start Records supplied

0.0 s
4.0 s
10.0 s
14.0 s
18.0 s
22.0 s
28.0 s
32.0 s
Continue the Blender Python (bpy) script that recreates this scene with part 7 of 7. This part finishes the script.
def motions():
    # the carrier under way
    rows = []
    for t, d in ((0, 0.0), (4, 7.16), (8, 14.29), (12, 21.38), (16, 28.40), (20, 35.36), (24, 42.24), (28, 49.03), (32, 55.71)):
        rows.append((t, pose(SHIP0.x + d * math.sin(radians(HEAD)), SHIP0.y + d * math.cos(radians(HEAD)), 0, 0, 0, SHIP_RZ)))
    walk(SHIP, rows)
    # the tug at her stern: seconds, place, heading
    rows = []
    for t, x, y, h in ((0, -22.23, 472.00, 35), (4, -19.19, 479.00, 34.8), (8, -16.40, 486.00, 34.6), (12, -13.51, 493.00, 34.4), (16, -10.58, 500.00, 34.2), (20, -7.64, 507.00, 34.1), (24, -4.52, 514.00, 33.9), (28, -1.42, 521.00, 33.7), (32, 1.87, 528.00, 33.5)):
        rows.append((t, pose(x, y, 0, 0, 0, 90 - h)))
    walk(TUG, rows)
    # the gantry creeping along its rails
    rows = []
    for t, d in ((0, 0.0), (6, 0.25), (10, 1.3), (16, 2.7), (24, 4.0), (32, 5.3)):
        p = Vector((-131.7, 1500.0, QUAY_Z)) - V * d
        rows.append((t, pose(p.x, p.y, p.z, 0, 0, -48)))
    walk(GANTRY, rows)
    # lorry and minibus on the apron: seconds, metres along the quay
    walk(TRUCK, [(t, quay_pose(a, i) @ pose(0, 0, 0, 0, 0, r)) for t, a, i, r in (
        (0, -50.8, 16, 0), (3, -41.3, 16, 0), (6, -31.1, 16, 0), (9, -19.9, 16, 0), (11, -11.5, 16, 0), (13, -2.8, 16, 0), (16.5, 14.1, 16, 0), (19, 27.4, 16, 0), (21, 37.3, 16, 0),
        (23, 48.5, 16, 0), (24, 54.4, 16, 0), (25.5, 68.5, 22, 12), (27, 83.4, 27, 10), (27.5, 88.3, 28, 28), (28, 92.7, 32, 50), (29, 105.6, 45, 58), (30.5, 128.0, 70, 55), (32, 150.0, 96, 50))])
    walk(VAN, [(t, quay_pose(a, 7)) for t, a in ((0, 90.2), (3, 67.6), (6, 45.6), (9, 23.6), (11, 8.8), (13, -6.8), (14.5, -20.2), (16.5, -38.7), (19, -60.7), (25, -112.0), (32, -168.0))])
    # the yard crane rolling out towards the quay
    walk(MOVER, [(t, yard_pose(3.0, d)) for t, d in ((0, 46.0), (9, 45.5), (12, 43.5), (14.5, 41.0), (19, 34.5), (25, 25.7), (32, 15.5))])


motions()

end Records supplied
start Records supplied

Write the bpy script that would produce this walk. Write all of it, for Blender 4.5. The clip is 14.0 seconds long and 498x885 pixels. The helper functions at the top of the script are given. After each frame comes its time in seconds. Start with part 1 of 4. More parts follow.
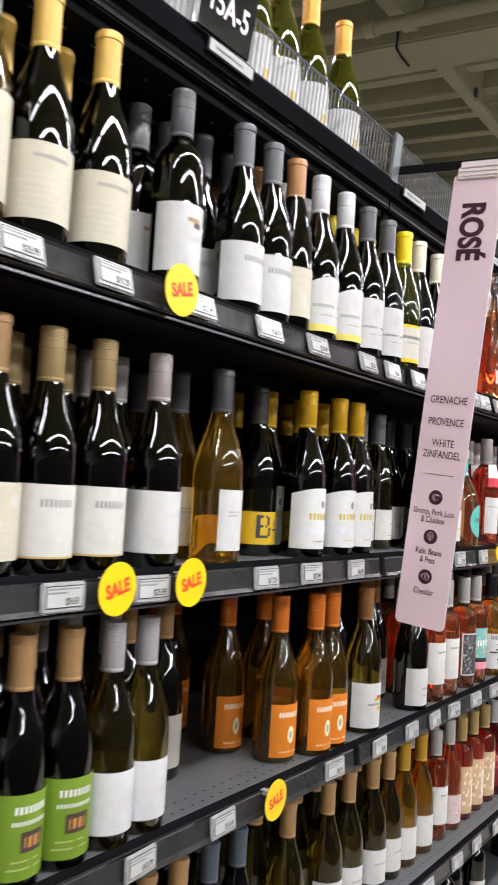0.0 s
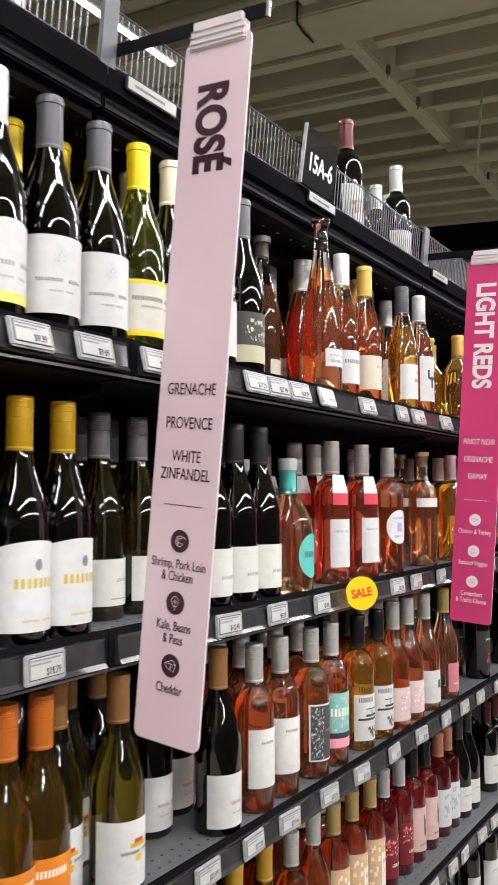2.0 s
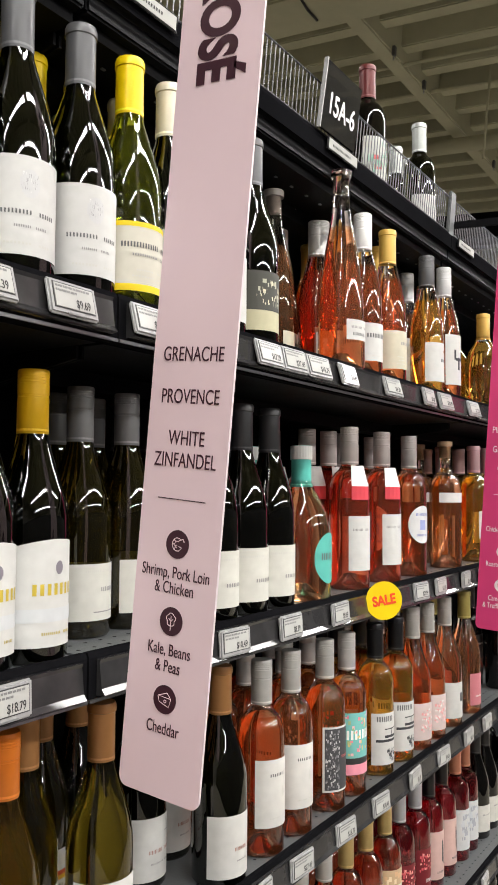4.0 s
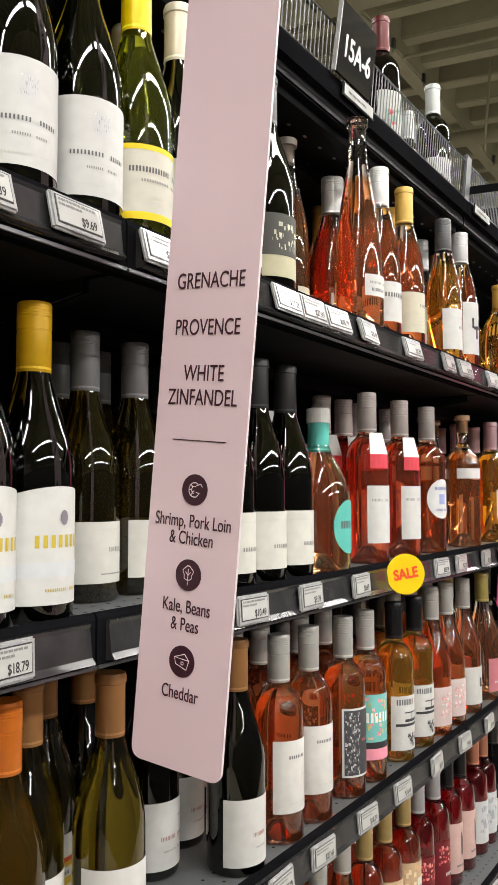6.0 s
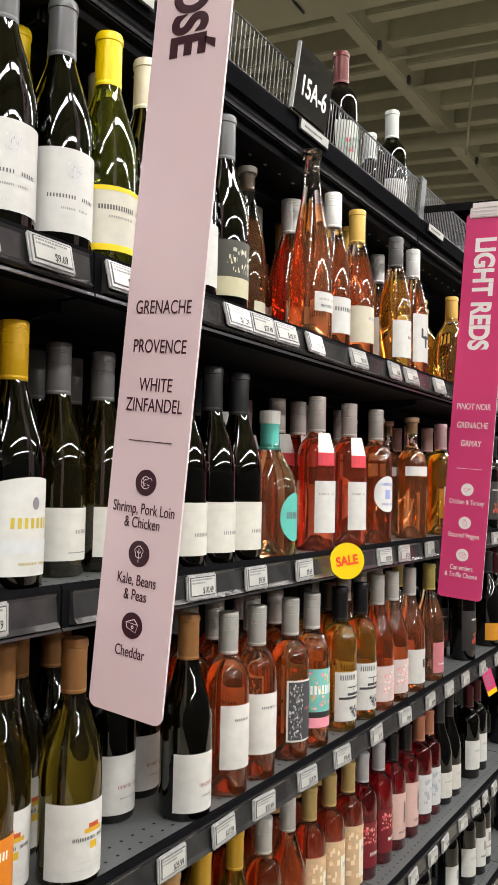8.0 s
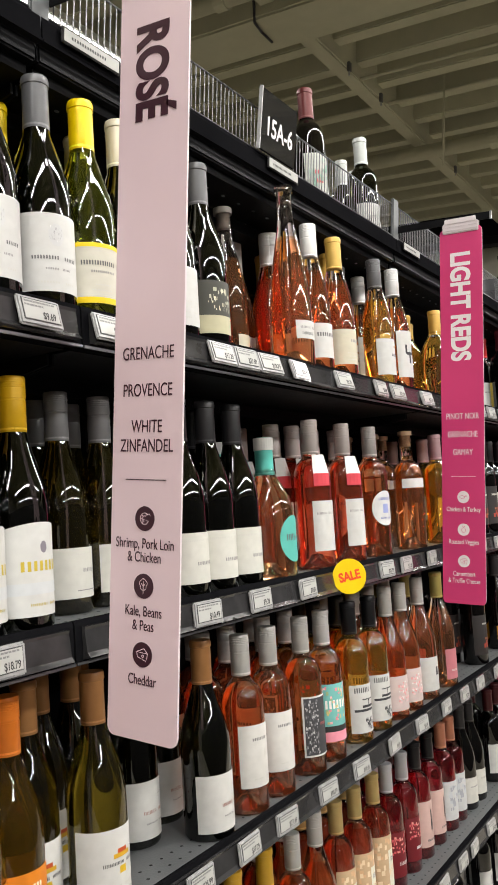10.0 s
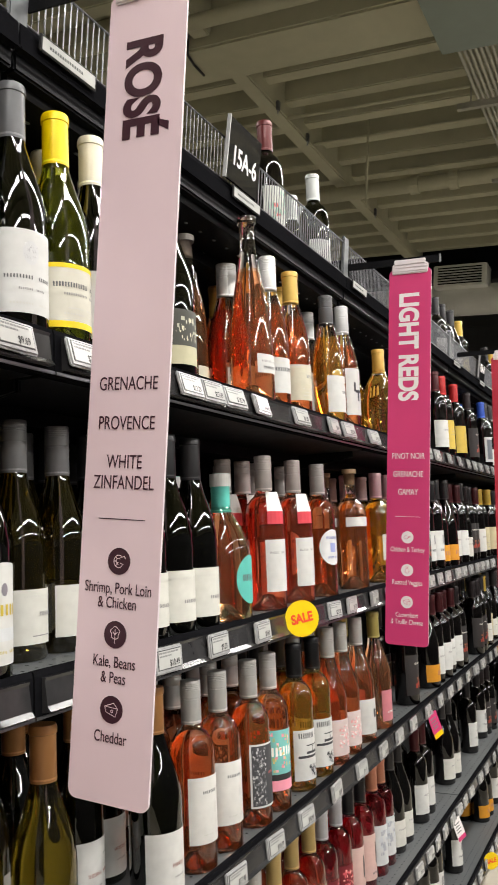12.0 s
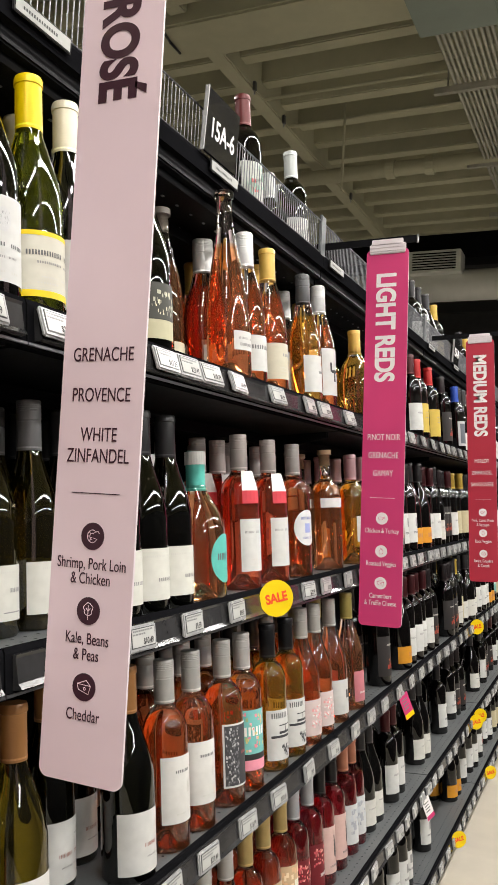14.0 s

end Records supplied

= What you are asked to do =
Count how many lines in the data above hold the string "that", and give the number with no other words.

= Exercise answer =
2